Figuring out how to shave a lab isn’t the hardest part of the whole endeavor, however. Instead, the much more crucial step is whether you actually want to shave your dog.
Read more about Do Labs Have Hair Or Fur And Why That Matters?
Is Shaving A Labrador Actually A Good Idea?
So, can you shave a Labrador? Sure. But most experts who know what they are talking about would tell you not to. And there are more than just a couple of reasons for that. Here are the 5 key factors to consider before shaving your lab:
1. Heat Insulation
Labrador Retrievers may be a northern breed as they were developed in Newfoundland. However, that doesn’t mean that they can’t tolerate heat at all. On the contrary – the lab’s thick double coat is actually great for keeping your dog cool in the summer as well as for keeping it warm in the winter. That’s because labs have double-layered coats – a water-proof upper layer which makes them a great water retriever dog and a thick lower level for thermal insulation. So, if you’re shaving your dog precisely and solely to keep it cool in the summer – don’t! That’s the exact opposite of what you should be doing.

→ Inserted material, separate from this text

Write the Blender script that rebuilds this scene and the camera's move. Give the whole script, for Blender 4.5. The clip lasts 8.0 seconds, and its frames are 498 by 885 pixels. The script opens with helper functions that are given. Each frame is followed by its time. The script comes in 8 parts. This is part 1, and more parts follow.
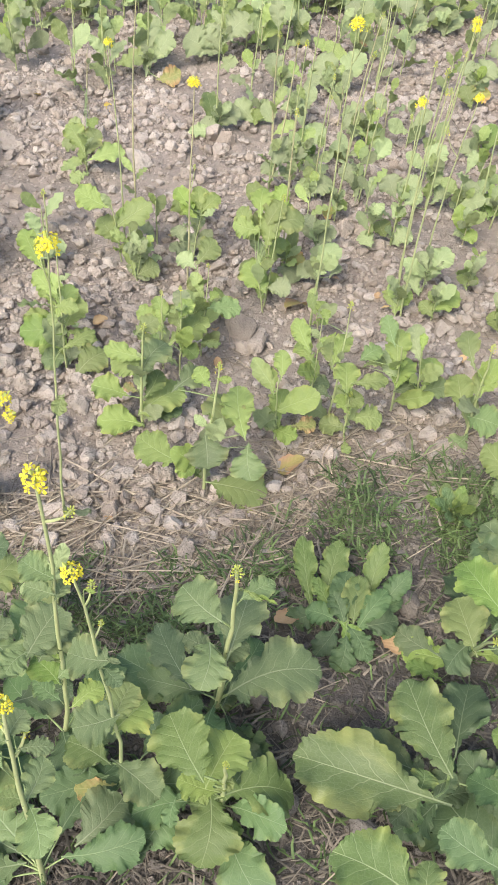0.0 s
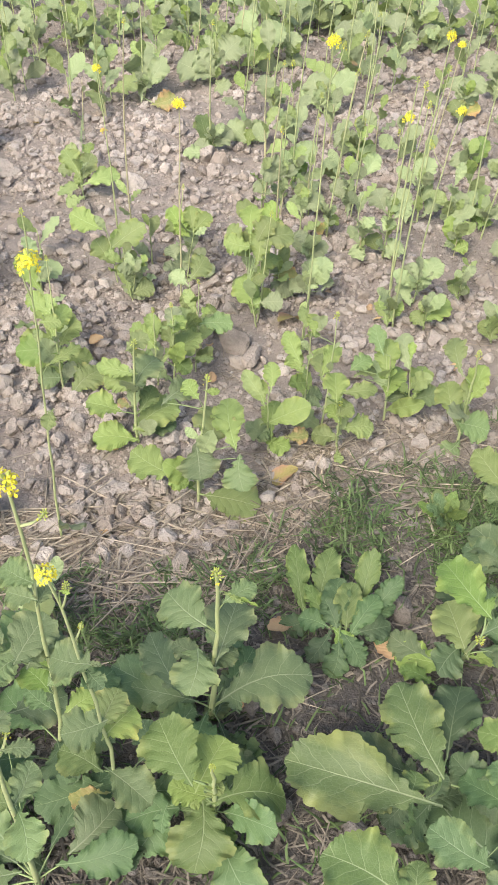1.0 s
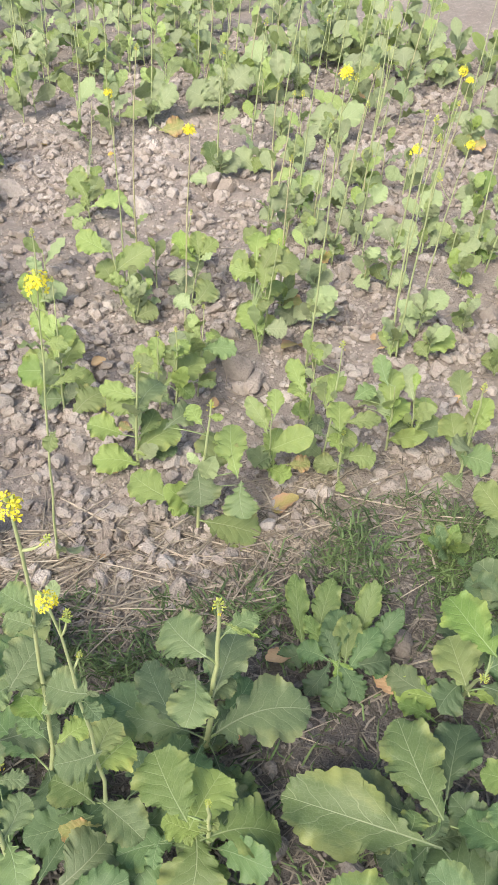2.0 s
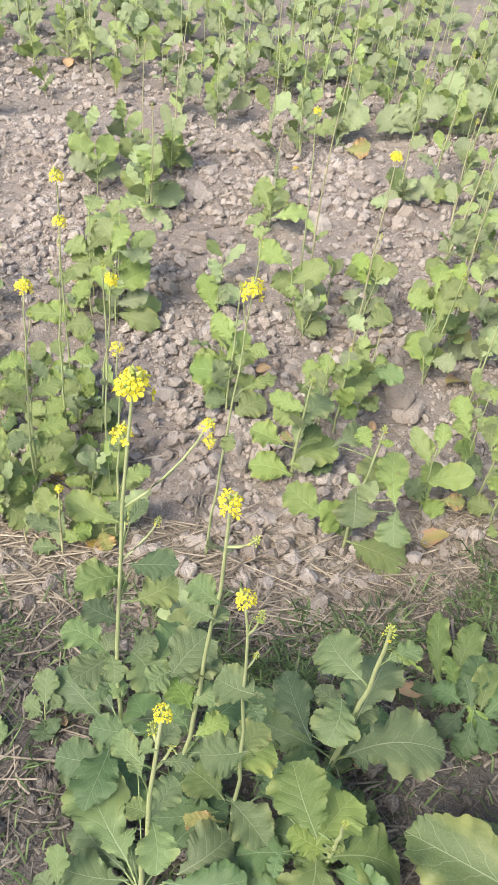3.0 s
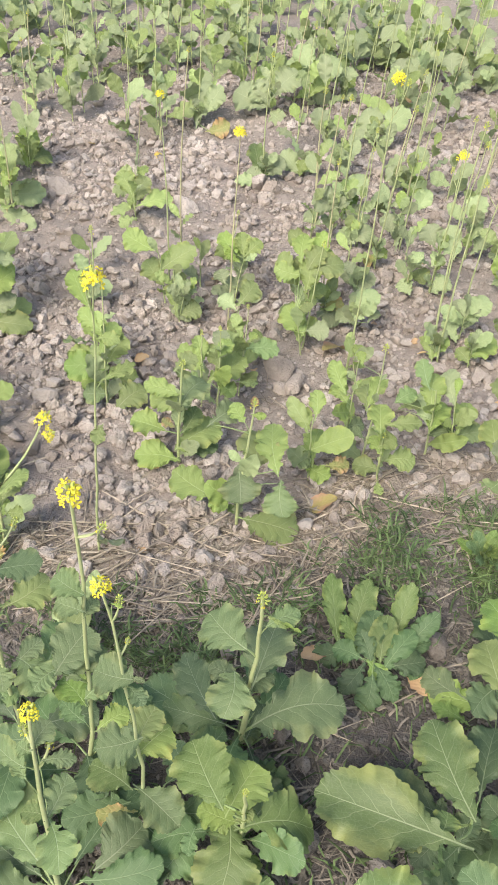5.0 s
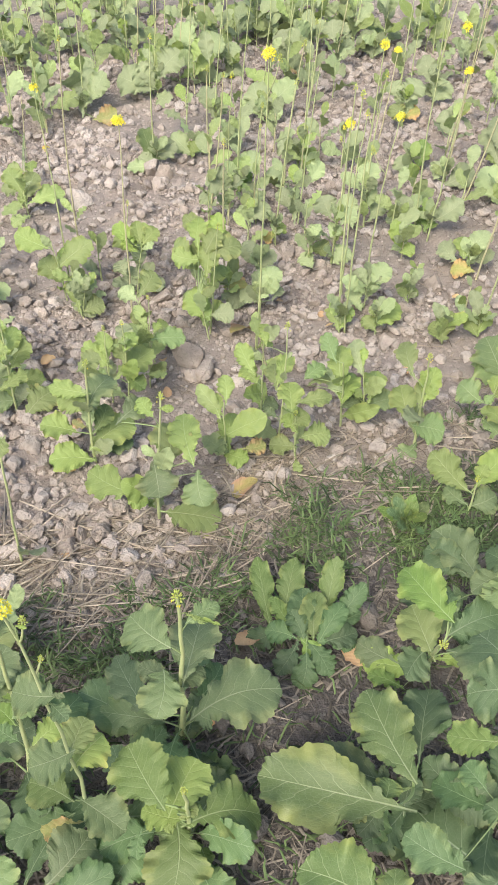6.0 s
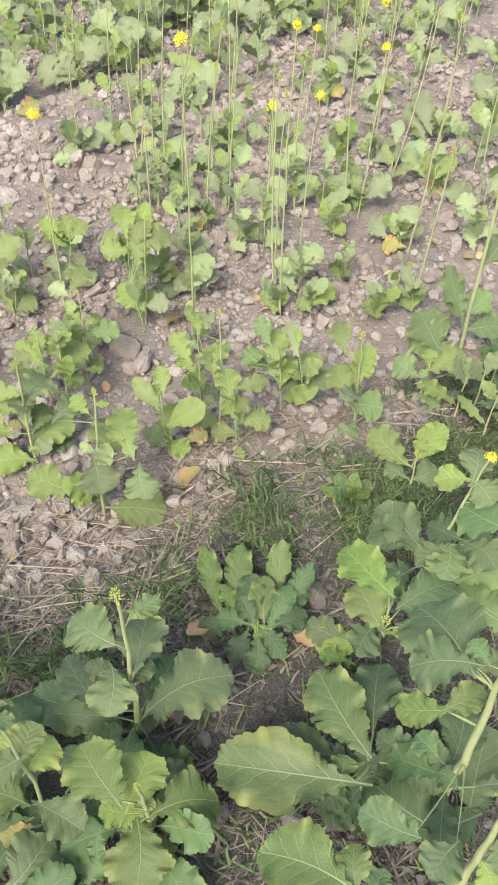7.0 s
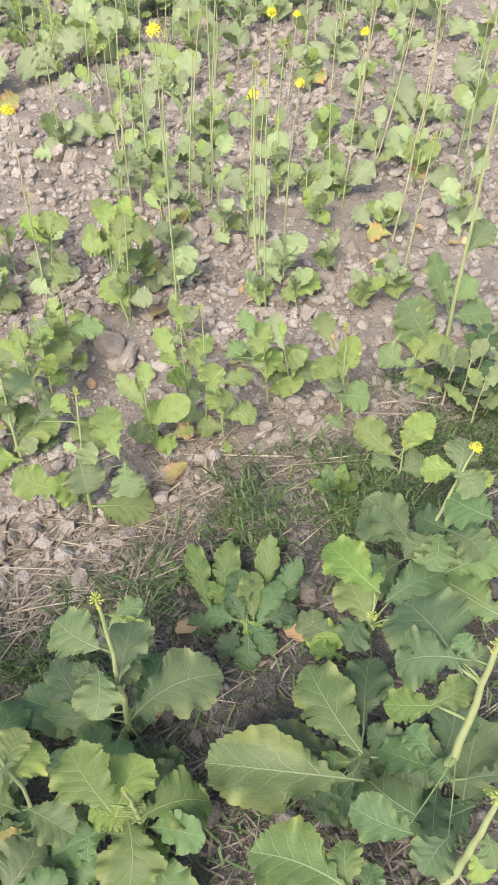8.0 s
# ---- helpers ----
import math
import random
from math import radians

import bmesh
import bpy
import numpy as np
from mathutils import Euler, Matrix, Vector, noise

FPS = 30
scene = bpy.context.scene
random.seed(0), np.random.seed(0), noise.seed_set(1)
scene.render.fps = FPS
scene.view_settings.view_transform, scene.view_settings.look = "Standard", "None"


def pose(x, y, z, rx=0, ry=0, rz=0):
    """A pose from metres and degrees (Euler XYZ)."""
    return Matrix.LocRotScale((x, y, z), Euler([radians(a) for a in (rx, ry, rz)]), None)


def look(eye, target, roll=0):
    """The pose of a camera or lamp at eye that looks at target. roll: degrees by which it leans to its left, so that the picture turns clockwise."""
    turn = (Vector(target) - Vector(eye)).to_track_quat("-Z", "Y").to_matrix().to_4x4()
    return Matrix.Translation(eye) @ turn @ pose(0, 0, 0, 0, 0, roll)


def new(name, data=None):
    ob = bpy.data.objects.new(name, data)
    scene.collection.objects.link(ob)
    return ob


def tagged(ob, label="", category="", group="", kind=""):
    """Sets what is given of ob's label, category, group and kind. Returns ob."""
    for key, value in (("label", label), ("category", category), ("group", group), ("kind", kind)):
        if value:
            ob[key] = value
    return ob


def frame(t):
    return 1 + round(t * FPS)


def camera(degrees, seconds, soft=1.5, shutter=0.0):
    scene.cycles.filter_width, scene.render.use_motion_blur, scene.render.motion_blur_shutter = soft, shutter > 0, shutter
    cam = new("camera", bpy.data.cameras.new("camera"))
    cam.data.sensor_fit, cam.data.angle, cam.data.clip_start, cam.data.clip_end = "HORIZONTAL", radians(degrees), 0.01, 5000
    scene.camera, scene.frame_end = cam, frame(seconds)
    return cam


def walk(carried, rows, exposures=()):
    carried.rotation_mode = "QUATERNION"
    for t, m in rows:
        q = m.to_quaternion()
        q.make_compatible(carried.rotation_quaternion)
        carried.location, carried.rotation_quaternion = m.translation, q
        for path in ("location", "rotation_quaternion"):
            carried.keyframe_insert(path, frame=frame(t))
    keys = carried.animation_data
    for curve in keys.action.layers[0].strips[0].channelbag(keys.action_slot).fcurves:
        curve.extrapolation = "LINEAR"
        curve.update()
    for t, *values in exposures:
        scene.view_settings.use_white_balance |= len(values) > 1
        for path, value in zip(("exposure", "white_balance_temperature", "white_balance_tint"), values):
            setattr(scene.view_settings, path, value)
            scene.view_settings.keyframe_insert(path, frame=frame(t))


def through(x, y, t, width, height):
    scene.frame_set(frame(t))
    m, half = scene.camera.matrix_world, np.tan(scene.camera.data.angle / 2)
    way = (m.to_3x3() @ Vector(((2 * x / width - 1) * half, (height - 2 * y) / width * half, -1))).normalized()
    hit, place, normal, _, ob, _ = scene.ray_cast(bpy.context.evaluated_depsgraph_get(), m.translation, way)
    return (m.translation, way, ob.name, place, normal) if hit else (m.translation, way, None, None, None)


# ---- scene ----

2. Sunburns Are Painful And Dangerous
Bald men certainly know that from experience. That’s why they either wear caps in the summer or apply sunscreen on their heads every time they have to go out. The same applies to dogs but to an even greater degree. A dog’s skin just isn’t meant to be directly exposed to the sun – it’s way too sensitive for that.
3. Get Ready For A Lot Of Cleaning And Skin Maintenance
If you think brushing and grooming a lab is annoying, wait to see how much effort you’re going to have to go through with a shaved lab. You’ll need to manually clean your dog after every walk. You’re also going to have to inspect your dog for parasites and skin problems much more carefully as your dog’s natural protection is gone.
4. The Coat Regrowth Will Be Uncomfortable, Painful, And Often “Abnormal”
Unlike human hair, dog coats don’t regrow in the same way after they get shaven. This is true for double-coated dogs only, but that’s what the lab is. If you fully shave your dog, you can expect its next set of hair to grow unevenly, more densely, and to be more coarse to the touch. The process itself will also be very itchy, uncomfortable, and even slightly painful for the dog.
5. More Allergies
People wrongly assume that dog allergies come from the dog’s hair. That’s not the case – they are actually caused by the dog’s dandruff that flies in the air with the dog’s hair. So, if allergies are your problem, they will get worse cause the dog is still going to have excess dandruff. At least when the dog has hair, you can brush 90% of it off to ease its effect on your allergies.
In short, the whole adventure simply isn’t worth it. If there is some medical reason for the procedure, just get in contact with a good vet and/or groomer to do it. But, if you’re just doing it for your allergies, for the summer, or to have less dog hair at your home – it’s not worth it. Just make sure that you brush your dog regularly, that’s all you need to do.